Participaient à la séance : Jean-François CARENCO, président, Christine CHAUVET, Catherine EDWIGE et Ivan FAUCHEUX, commissaires.
- Contexte et compétence de la CRE
L'article 64 de la loi énergie climat n° 2019-1147 (LEC), promulguée le 8 novembre 2019, prévoit la disparition des tarifs réglementés de vente d'électricité (TRVE) pour les consommateurs non domestiques qui emploient plus de dix personnes ou dont le chiffre d'affaires, les recettes ou le bilan annuel excède 2 millions d'euros, au 31 décembre 2020.
En parallèle, l'article 64 de la LEC met en place une série de mesures d'accompagnement et prévoit, notamment, que les fournisseurs dits historiques seront tenus « d'accorder, à leurs frais, à toute entreprise disposant de l'autorisation prévue à l'article L. 333-1 [du code de l'énergie] qui en ferait la demande, dans des conditions objectives, transparentes et non discriminatoires, l'accès aux données de contact, de consommation et de tarification de leurs clients non domestiques mentionnés au 2° du A du II du présent article ».

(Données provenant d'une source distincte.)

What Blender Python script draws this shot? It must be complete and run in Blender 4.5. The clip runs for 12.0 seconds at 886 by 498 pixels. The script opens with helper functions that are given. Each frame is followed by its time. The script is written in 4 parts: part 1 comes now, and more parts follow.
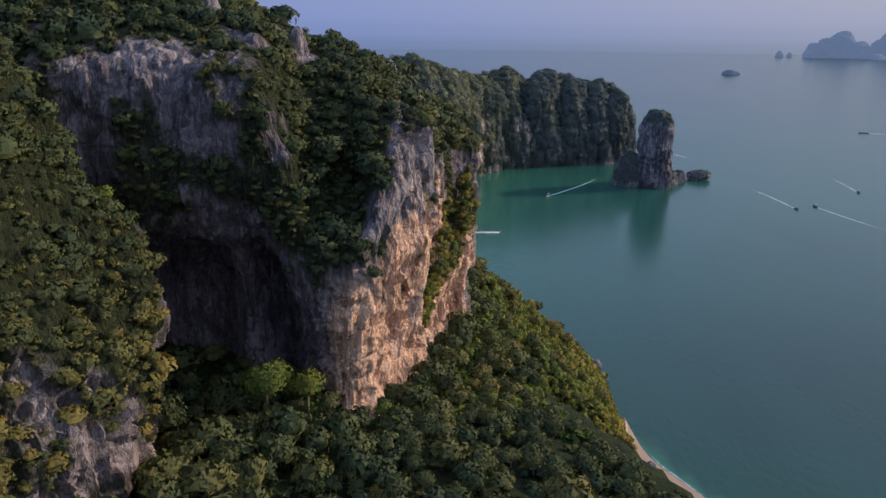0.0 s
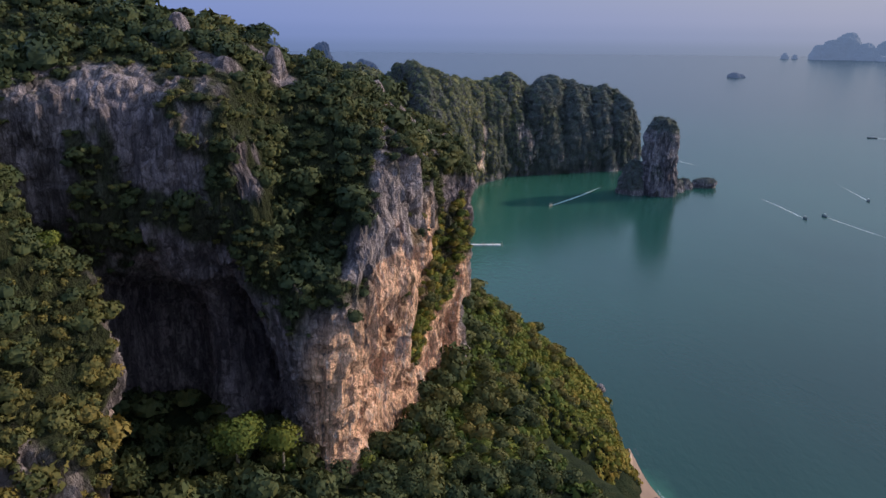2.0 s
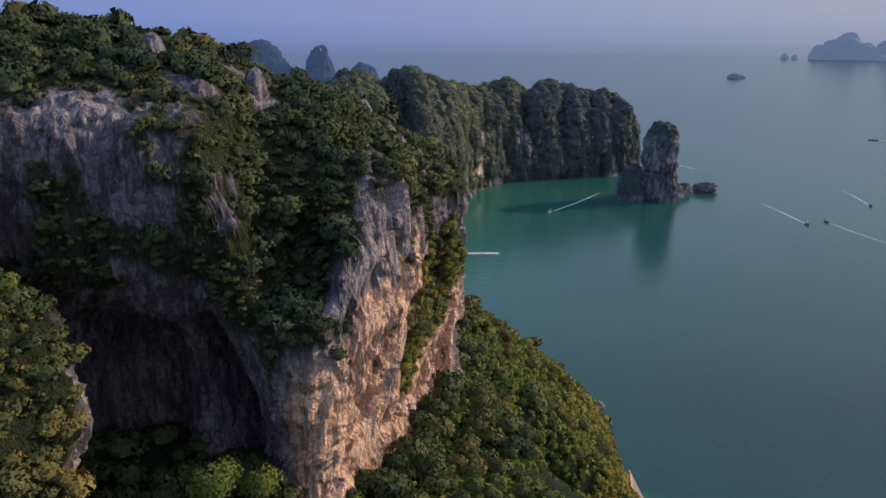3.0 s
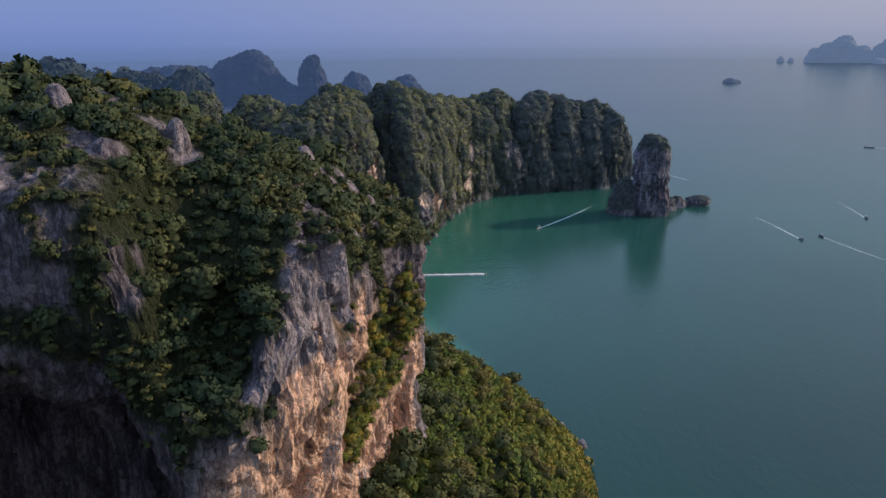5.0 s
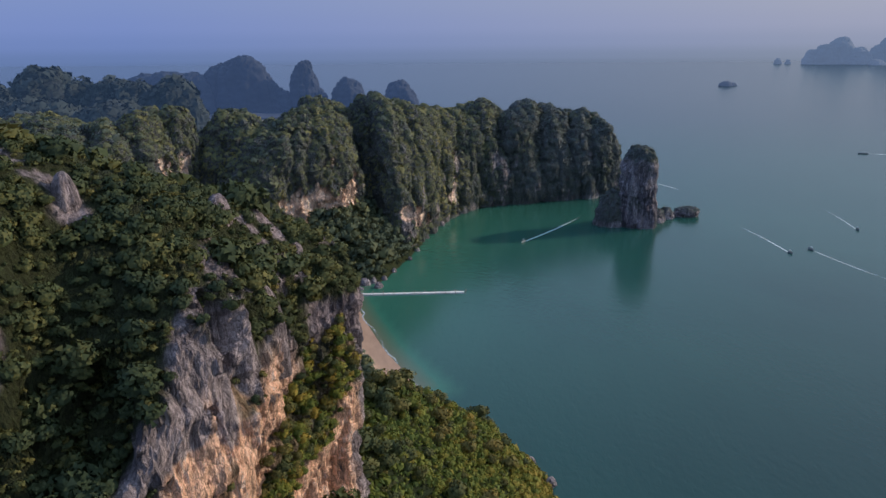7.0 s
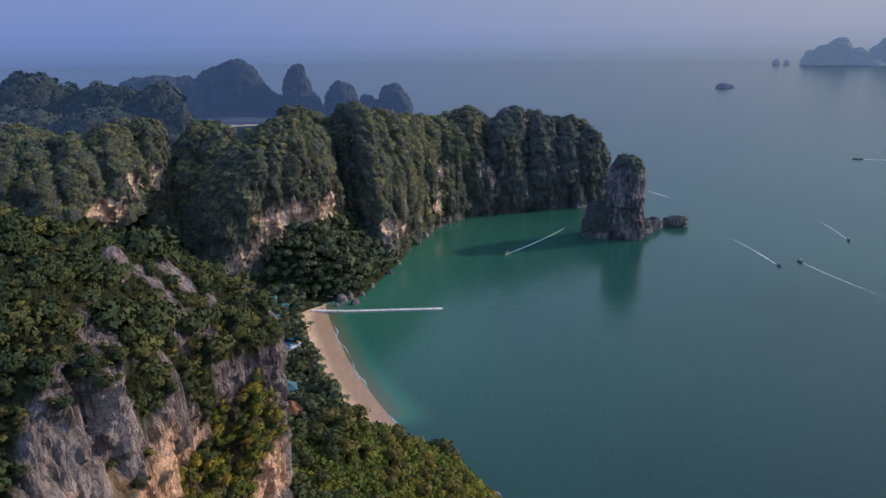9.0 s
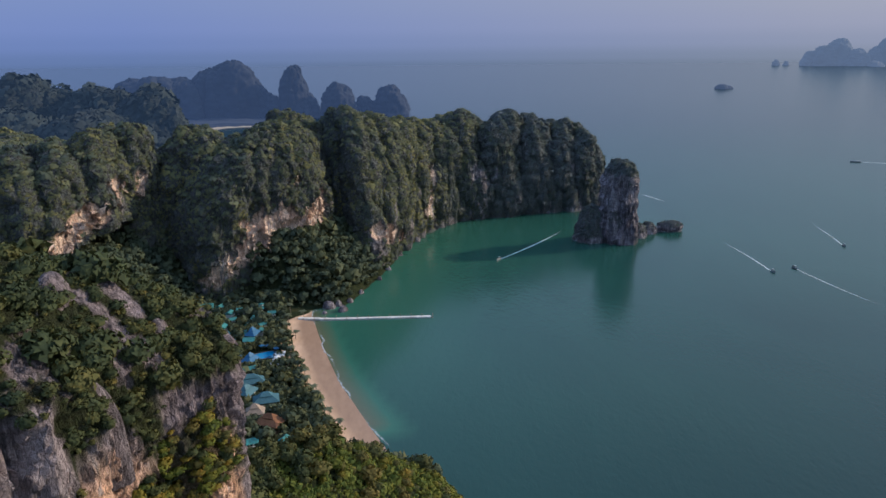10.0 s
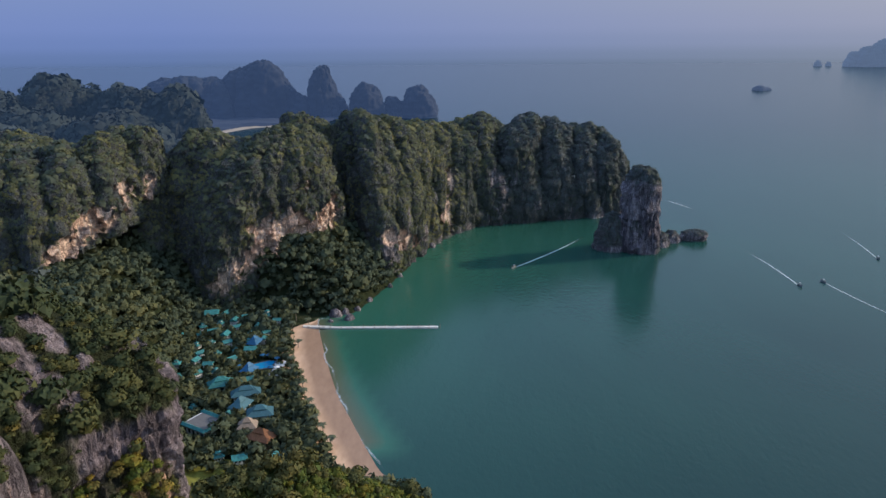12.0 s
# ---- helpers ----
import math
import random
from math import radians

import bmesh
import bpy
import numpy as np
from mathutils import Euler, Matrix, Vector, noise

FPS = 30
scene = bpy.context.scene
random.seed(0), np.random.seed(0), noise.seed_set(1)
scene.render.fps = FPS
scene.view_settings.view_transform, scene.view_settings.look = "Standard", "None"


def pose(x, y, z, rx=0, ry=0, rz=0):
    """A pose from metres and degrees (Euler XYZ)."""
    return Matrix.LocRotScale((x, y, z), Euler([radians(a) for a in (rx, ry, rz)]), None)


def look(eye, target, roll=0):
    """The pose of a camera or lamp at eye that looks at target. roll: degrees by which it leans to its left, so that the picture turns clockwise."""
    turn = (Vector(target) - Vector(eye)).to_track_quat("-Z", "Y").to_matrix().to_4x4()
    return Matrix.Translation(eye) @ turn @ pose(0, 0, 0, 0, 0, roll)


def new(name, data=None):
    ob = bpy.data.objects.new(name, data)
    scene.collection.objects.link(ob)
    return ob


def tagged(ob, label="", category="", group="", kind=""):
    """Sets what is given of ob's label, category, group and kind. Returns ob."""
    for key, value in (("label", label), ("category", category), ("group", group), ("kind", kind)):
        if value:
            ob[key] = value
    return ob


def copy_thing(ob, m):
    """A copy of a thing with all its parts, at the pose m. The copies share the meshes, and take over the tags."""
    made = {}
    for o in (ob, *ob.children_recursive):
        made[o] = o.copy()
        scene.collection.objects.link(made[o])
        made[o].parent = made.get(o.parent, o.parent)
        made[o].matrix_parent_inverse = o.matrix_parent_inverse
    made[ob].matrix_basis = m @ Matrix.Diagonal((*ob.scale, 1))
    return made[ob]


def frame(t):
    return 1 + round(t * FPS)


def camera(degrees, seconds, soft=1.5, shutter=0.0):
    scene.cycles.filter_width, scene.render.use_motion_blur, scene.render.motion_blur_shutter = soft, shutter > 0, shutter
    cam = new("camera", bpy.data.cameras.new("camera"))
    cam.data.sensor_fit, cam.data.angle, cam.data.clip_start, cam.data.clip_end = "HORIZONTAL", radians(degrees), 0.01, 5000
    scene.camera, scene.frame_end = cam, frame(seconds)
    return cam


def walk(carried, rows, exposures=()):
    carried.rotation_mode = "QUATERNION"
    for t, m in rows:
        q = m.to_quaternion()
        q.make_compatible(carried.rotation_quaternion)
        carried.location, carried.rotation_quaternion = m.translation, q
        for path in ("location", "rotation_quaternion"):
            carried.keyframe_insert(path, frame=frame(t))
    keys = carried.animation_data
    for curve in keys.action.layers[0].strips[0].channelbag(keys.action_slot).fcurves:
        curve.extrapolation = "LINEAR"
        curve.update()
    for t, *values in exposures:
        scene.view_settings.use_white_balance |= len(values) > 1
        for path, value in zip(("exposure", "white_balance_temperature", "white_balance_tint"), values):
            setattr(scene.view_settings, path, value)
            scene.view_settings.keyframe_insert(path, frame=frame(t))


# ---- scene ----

Cet article dispose, par ailleurs que, « préalablement à la mise à disposition des données de contact, les fournisseurs s'assurent de l'absence d'opposition des clients à la communication de leurs données à caractère personnel. Les clients peuvent faire valoir à tout moment leur droit d'accès et de rectification aux informations à caractère personnel les concernant et demander le retrait de ces informations de la base ainsi constituée ».
Enfin, « Les modalités d'opposition par les clients à la communication de leurs données à caractère personnel, ainsi que les modalités de mise à disposition et d'actualisation des listes des clients et des données mentionnées au même premier alinéa sont précisées par arrêté conjoint des ministres chargés de l'énergie et de la consommation, après avis de la Commission de régulation de l'énergie ».
En application de l'article 64 de la LEC, la ministre de la transition écologique et solidaire a saisi pour avis la CRE le 5 novembre 2019 d'un projet d'arrêté relatif à l'identification et à la mise à disposition de la liste des clients non domestiques perdant l'éligibilité aux TRVE.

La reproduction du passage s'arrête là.